Multiple-interactions of displacement cascades with He–vacancy clusters in α-iron: Computer simulations

Abstract

Multiple-interactions of displacement cascades with He–vacancy (He–V) clusters are investigated using molecular dynamics simulations. The effects of a single displacement cascade on the stability of a He–V cluster depend on the He-to-vacancy (He/V) ratio and the primary knock-on atom (PKA) energy. Initial He–V clusters consist of 10 and 20 vacancies with He/V ratios ranging from 0.2 to 3 and the PKA energy, Ep, varying from 2keV to 10keV. The size of He–V clusters was found to generally increase with increasing He/V ratios for the same PKA energy, but the stability of He–V clusters decreases with increasing PKA energy.
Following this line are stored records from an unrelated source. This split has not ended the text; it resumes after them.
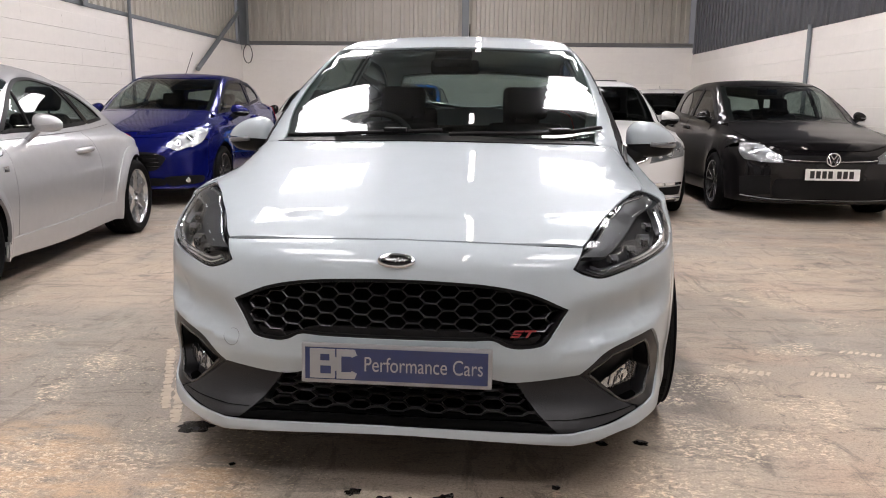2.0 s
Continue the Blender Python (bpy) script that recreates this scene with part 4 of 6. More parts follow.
HERO_CFG = dict(
    paint=PALE, step=0.03, flank_step=0.014, nose_step=0.018, nose_ridge=[(0.43 + 0.03 * k, 0.447 + 0.18 * (0.03 * k - 0.02)) for k in range(13)], ridge=[(1.3 + 0.1 * k, 0.80 + 0.05 * (0.1 * k - 0.1) + 0.055 * max(0.1 * k - 0.8, 0)) for k in range(23)], fine=True, doors=(1.24, 2.5), sill=0.18, lip=0.185, arch_meet=130, frame_out=(0.017, 0.013), gap=0.0026,
    low_f=[(0.787, .206), (0.68, .203), (0.60, .203), (0.515, .192, 1), (0.45, .193), (0.28, .198), (0.0, .203)],
    bonnet_front_f=[(0.0, .752), (0.081, .751), (0.321, .746), (0.542, .735, 1)],
    bonnet_side_p=[(0.136, .344, 1), (0.256, .384), (0.406, .402), (0.548, .398), (0.621, .380), (0.792, .399)],
    cowl_p=[(0.900, HALFPI), (0.905, 1.1), (0.925, .85), (0.965, .70), (1.005, .580, 1), (0.990, .515), (0.935, .422, 1)],
    wing_top_p=[(0.621, .378, 1), (0.792, .398), (0.940, .419)],
    wing_front_p=[(0.597, .337), (0.502, .252)],
    seam_p=[(0.445, .222, 1), (0.517, .149), (0.600, .065)],
    lamp_under_f=[(0.491, .682, 1), (0.524, .664), (0.576, .654), (0.663, .668), (0.814, .688), (0.92, .704), (0.974, .732, 1)],
    belt=[(1.0, .905), (1.234, .930), (1.8, .985), (2.363, 1.035), (2.9, 1.095), (3.145, 1.115), (3.40, 1.12)],
    door_lines=[[(1.24, .930, 1), (1.205, .83), (1.216, .707), (1.268, .526), (1.335, .305, 1)], [(2.47, 1.047, 1), (2.565, .9), (2.62, .6), (2.60, .33, 1)]],
    sill_top=[(1.205, .304), (1.8, .316), (2.45, .329), (2.985, .365)],
    tail_z=1.11, tail_up=0.0,
    upper_front_p=[(0.918, HALFPI), (0.925, 1.1), (0.945, .85), (0.985, .69), (1.016, .580), (1.0, .51), (0.95, .425)],
    screen_p=[(0.955, HALFPI), (0.963, 1.1), (0.980, .88), (1.012, .71), (1.042, .602, 1), (1.195, .667), (1.337, .741), (1.508, .828), (1.641, .888), (1.825, .968, 1), (1.773, 1.122), (1.751, 1.315), (1.745, HALFPI)],
    rear_glass_p=[(3.64, HALFPI), (3.635, 1.25), (3.60, .98, 1), (3.74, .86, 1), (3.86, 1.1), (3.885, HALFPI)],
    side_glass_p=[[(1.060, .452, 1), (1.416, .690), (1.844, .866), (2.152, .938), (2.590, .950, 1), (2.512, .82), (2.385, .588, 1), (1.509, .500), (1.25, .474)],
                  [(2.680, .950, 1), (3.053, .935), (3.36, .865), (3.463, .800), (3.35, .755), (3.064, .706), (2.475, .602, 1)]],
    glass_mats=[SIDE_GLASS, PRIVACY_GLASS], cabin=(1.02, 3.45, 0.97, 0.74, 1.44),
    wheel_x=0.77, wheel_r=0.315, rim_r=0.250, wheel=STAR, band=0.025,
    hole_mid=[True, True],
    bumper_holes=[
        [(0.0, .651), (0.132, .648), (0.262, .639), (0.373, .616), (0.472, .570, 1), (0.436, .510), (0.405, .473), (0.349, .463), (0.309, .468), (0.269, .487), (0.212, .485), (0.0, .485)],
        [(0.0, .378), (0.24, .374), (0.334, .358), (0.51, .376, 1), (0.6, .447), (0.763, .473), (0.796, .459), (0.873, .331), (0.808, .264), (0.639, .244), (0.466, .230), (0.335, .228), (0.124, .229), (0.0, .229)]])


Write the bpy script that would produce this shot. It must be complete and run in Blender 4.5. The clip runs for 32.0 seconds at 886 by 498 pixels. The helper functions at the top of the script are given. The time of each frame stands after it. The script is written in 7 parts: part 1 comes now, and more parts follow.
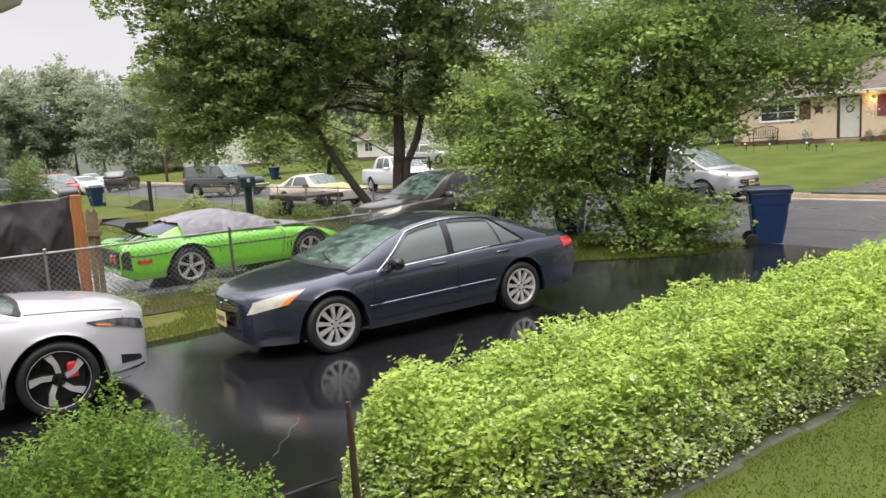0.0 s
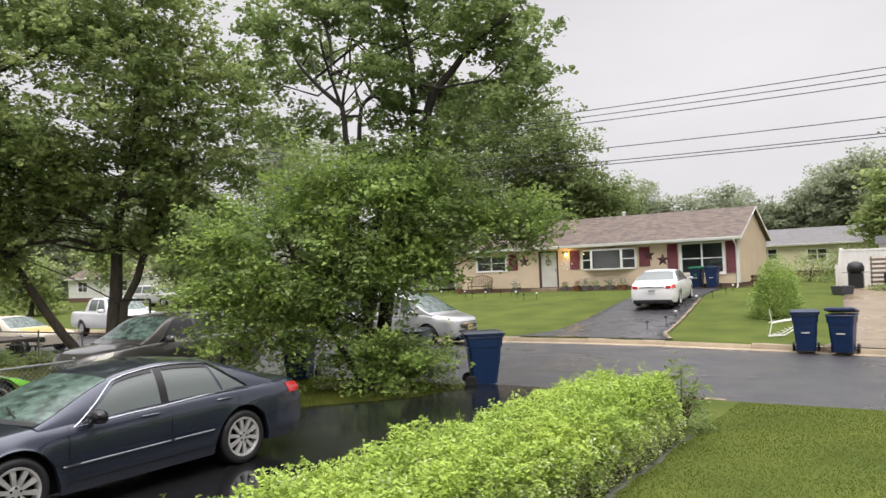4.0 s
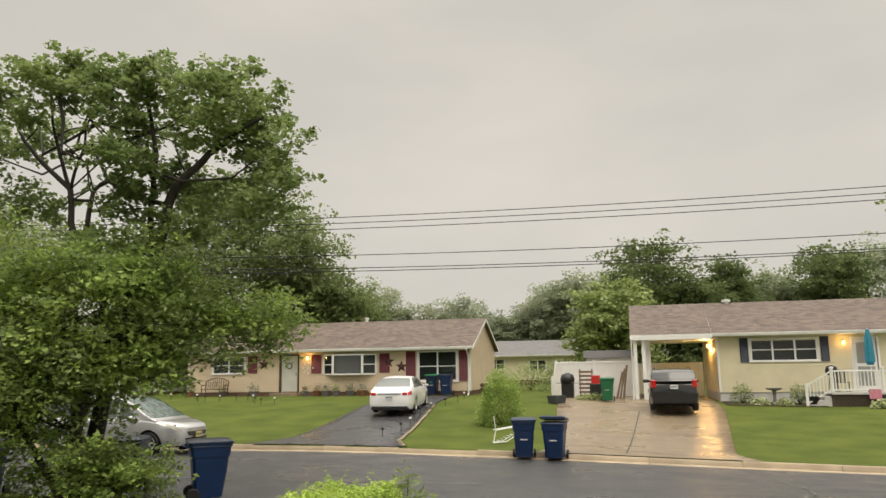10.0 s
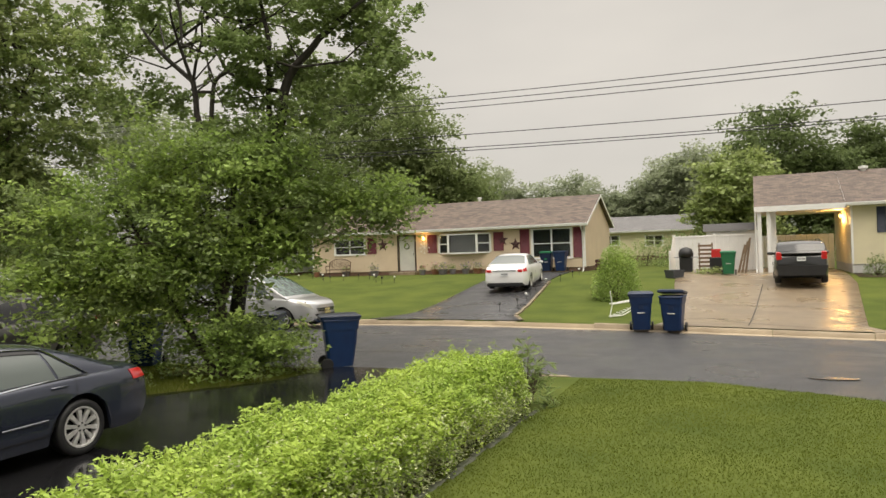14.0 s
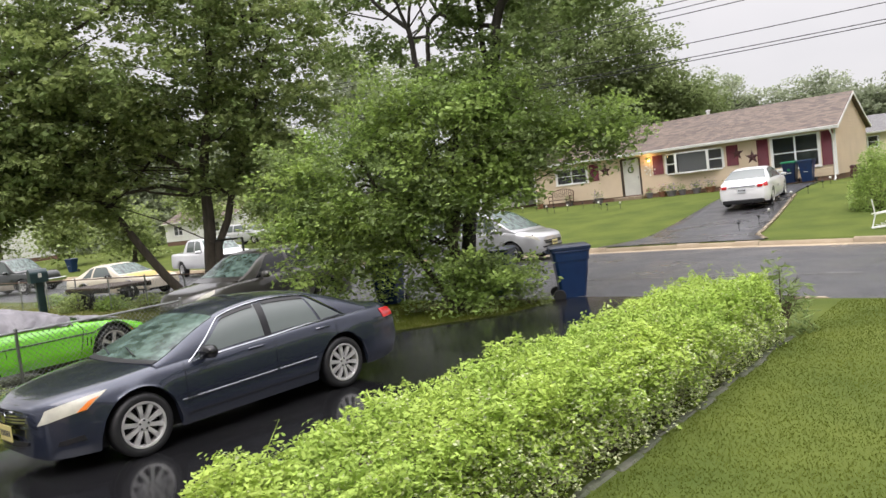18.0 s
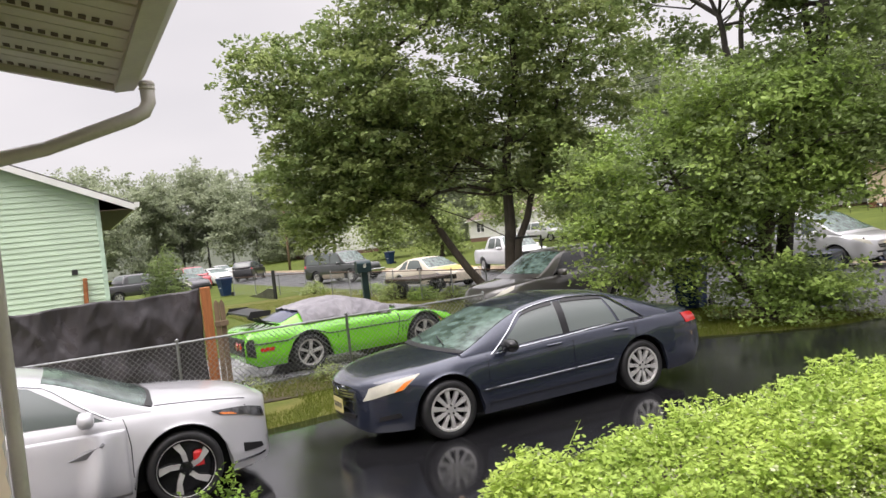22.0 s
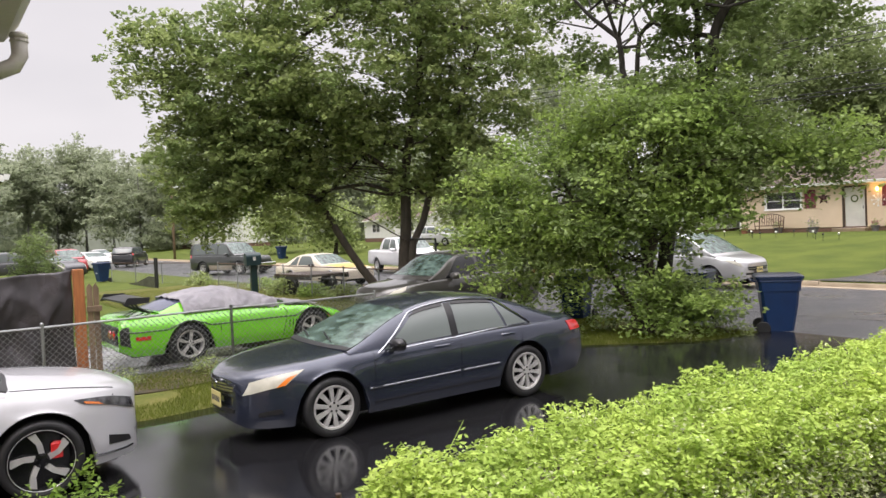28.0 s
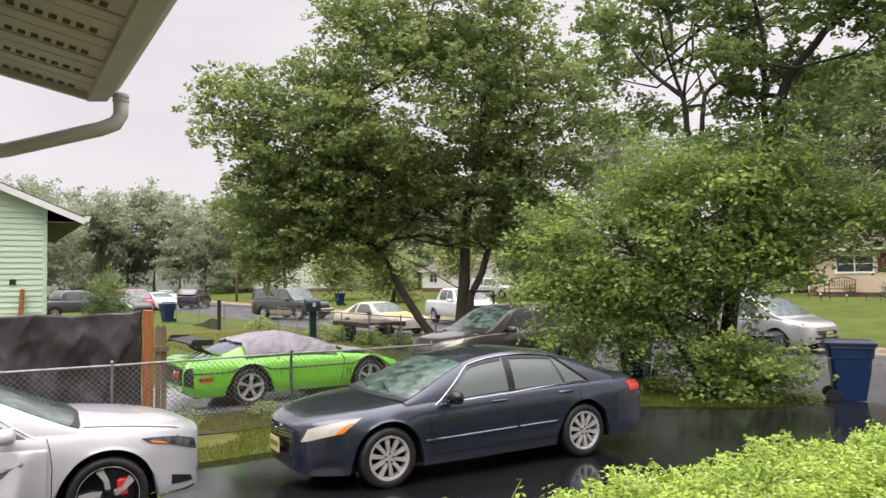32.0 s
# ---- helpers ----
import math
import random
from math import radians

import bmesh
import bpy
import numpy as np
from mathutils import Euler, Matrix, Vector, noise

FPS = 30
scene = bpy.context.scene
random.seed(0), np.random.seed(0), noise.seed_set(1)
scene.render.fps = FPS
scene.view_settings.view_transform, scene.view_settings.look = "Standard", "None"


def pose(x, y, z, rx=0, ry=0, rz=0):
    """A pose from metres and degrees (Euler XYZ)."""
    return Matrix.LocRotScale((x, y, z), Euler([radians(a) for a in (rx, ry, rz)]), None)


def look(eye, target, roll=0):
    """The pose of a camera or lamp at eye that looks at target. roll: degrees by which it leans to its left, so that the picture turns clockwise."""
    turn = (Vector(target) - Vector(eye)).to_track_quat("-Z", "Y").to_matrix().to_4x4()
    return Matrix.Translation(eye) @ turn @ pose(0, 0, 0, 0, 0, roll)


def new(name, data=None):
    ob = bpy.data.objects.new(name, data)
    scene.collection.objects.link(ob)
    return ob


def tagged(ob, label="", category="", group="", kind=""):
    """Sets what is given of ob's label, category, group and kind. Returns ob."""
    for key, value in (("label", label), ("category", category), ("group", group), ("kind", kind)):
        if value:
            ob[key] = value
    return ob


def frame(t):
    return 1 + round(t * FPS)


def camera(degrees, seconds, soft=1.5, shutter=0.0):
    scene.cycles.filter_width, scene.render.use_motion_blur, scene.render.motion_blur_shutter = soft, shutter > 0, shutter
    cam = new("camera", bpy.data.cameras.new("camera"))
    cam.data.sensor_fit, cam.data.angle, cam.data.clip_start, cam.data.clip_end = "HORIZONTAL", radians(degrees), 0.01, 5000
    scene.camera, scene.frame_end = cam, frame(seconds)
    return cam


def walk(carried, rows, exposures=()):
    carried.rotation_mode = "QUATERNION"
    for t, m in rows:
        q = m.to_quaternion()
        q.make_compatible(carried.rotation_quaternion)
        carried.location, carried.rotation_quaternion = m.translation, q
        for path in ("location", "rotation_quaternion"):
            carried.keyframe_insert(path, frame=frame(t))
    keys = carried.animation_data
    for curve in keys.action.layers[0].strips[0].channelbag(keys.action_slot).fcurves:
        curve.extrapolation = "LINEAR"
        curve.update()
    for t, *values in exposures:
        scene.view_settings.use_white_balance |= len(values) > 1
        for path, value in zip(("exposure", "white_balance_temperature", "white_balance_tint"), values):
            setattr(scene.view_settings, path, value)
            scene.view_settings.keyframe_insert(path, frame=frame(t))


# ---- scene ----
cam = camera(61.57, 32.0)
PATH = [
    (0, (-0.037, 0.036, 2.250), (-8.086, 5.803, 0.853), -3.58),
    (0.5, (-0.039, 0.021, 2.238), (-8.243, 5.569, 0.861), -3.89),
    (1, (-0.049, 0.022, 2.238), (-8.373, 5.413, 0.951), -3.89),
    (1.5, (-0.054, 0.027, 2.237), (-8.455, 5.343, 1.155), -4.04),
    (2, (-0.020, 0.012, 2.260), (-8.300, 5.588, 1.661), -3.94),
    (2.5, (-0.032, 0.088, 2.269), (-7.652, 6.564, 2.171), -3.26),
    (3, (0.001, 0.095, 2.275), (-6.775, 7.449, 2.346), -1.99),
    (3.5, (0.020, 0.099, 2.279), (-6.086, 8.014, 2.561), -1.78),
    (4, (0.030, 0.114, 2.241), (-5.512, 8.430, 2.593), -2.18),
    (4.5, (0.050, 0.122, 2.262), (-5.073, 8.702, 2.620), -2.43),
    (6.5, (0.094, 0.077, 2.256), (-4.463, 8.958, 2.864), -0.24),
    (7, (0.096, 0.072, 2.260), (-4.338, 8.992, 3.141), 1.04),
    (7.5, (0.118, 0.036, 2.267), (-3.864, 9.143, 3.364), 1.73),
    (8, (0.133, 0.058, 2.286), (-3.109, 9.422, 3.626), 1.35),
    (8.5, (0.119, 0.104, 2.270), (-2.629, 9.598, 3.790), 0.82),
    (9, (0.122, 0.112, 2.275), (-2.427, 9.657, 3.826), -0.07),
    (9.5, (0.131, 0.105, 2.279), (-2.349, 9.662, 3.864), -0.63),
    (10, (0.142, 0.125, 2.277), (-2.269, 9.691, 3.913), -0.74),
    (10.5, (0.138, 0.124, 2.276), (-2.210, 9.698, 3.959), -0.85),
    (11, (0.129, 0.136, 2.272), (-2.204, 9.712, 3.957), -0.87),
    (11.5, (0.122, 0.138, 2.288), (-2.194, 9.719, 3.976), -0.94),
    (12, (0.130, 0.076, 2.275), (-2.446, 9.641, 3.642), -0.96),
    (12.5, (0.102, 0.086, 2.271), (-2.844, 9.587, 3.298), -0.61),
    (13, (0.112, 0.075, 2.255), (-3.142, 9.502, 2.990), -0.78),
    (13.5, (0.108, 0.074, 2.246), (-3.470, 9.403, 2.645), -1.31),
    (14, (0.102, 0.065, 2.224), (-3.792, 9.275, 2.291), -1.88),
    (14.5, (0.085, 0.079, 2.217), (-4.492, 8.968, 2.019), -3.17),
    (15, (0.039, 0.127, 2.219), (-5.450, 8.481, 1.951), -4.45),
    (15.5, (0.007, 0.155, 2.207), (-5.828, 8.264, 1.765), -5.27),
    (17.5, (-0.018, 0.141, 2.244), (-6.240, 7.932, 1.476), -6.81),
    (18, (-0.010, 0.116, 2.244), (-6.466, 7.726, 1.606), -6.76),
    (18.5, (-0.024, 0.119, 2.260), (-6.855, 7.406, 1.787), -6.85),
    (19, (-0.045, 0.108, 2.263), (-7.278, 7.001, 1.869), -6.88),
    (19.5, (-0.049, 0.105, 2.262), (-7.690, 6.547, 1.930), -6.18),
    (20, (-0.054, 0.118, 2.273), (-8.187, 5.929, 1.960), -5.04),
    (20.5, (-0.107, 0.123, 2.253), (-8.823, 5.013, 1.907), -5.13),
    (21, (-0.086, 0.113, 2.262), (-8.998, 4.638, 1.934), -6.18),
    (21.5, (-0.077, 0.111, 2.264), (-8.989, 4.639, 2.011), -6.62),
    (22, (-0.088, 0.100, 2.265), (-8.964, 4.701, 2.055), -6.38),
    (22.5, (-0.110, 0.098, 2.247), (-8.902, 4.856, 2.023), -6.28),
    (23, (-0.119, 0.113, 2.249), (-8.826, 5.024, 1.982), -6.30),
    (23.5, (-0.122, 0.116, 2.248), (-8.746, 5.168, 1.923), -6.46),
    (24, (-0.118, 0.119, 2.242), (-8.668, 5.293, 1.884), -6.45),
    (24.5, (-0.122, 0.124, 2.251), (-8.543, 5.505, 1.895), -6.30),
    (25, (-0.126, 0.122, 2.242), (-8.415, 5.707, 1.917), -5.99),
    (25.5, (-0.129, 0.142, 2.241), (-8.036, 6.257, 1.955), -5.82),
    (27.5, (-0.161, 0.130, 2.202), (-8.155, 6.125, 1.817), -2.55),
    (28, (-0.159, 0.143, 2.216), (-8.296, 5.949, 1.921), -2.56),
    (28.5, (-0.141, 0.132, 2.233), (-8.394, 5.776, 2.070), -2.52),
    (29, (-0.151, 0.122, 2.233), (-8.498, 5.629, 2.230), -2.53),
    (29.5, (-0.148, 0.118, 2.233), (-8.583, 5.488, 2.356), -2.76),
    (30, (-0.146, 0.114, 2.237), (-8.654, 5.366, 2.441), -2.89),
    (30.5, (-0.107, 0.086, 2.255), (-8.671, 5.245, 2.494), -2.67),
    (31, (-0.104, 0.079, 2.236), (-8.677, 5.220, 2.511), -2.08),
    (31.5, (-0.101, 0.063, 2.244), (-8.659, 5.225, 2.577), -1.36),
    (32, (-0.111, 0.060, 2.248), (-8.654, 5.241, 2.658), -0.72),
]
walk(cam, [(t, look(eye, target, roll)) for t, eye, target, roll in PATH],
     exposures=[(0.0, 0.2, 6600, 15), (2.5, 0.2, 6650, 16), (3.5, 0.12, 6600, 15), (4.5, 0.0, 6700, 13), (6.5, -0.2, 7200, 10), (8.0, -0.28, 7500, 9), (13.5, -0.28, 7500, 9), (14.5, -0.1, 7300, 11), (15.5, 0.05, 6900, 13), (17.5, 0.1, 6600, 14), (19.0, 0.2, 6600, 16), (20.5, 0.2, 6700, 17), (32.0, 0.2, 6700, 17)])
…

The results are compared with those for voids impacted by collisional cascades. During multiple 5keV, cascade events, the final size of He–V clusters depends on only the initial He/V ratios. It is of interest to notice that the number of vacancies in a He–V cluster is determined by the first cascade event, while subsequent cascade overlap has a significant effect on its stability. These results are discussed in terms of the internal pressure of He–V clusters, the mobility of He atoms, the number of vacancies produced by cascades and the He/V ratio.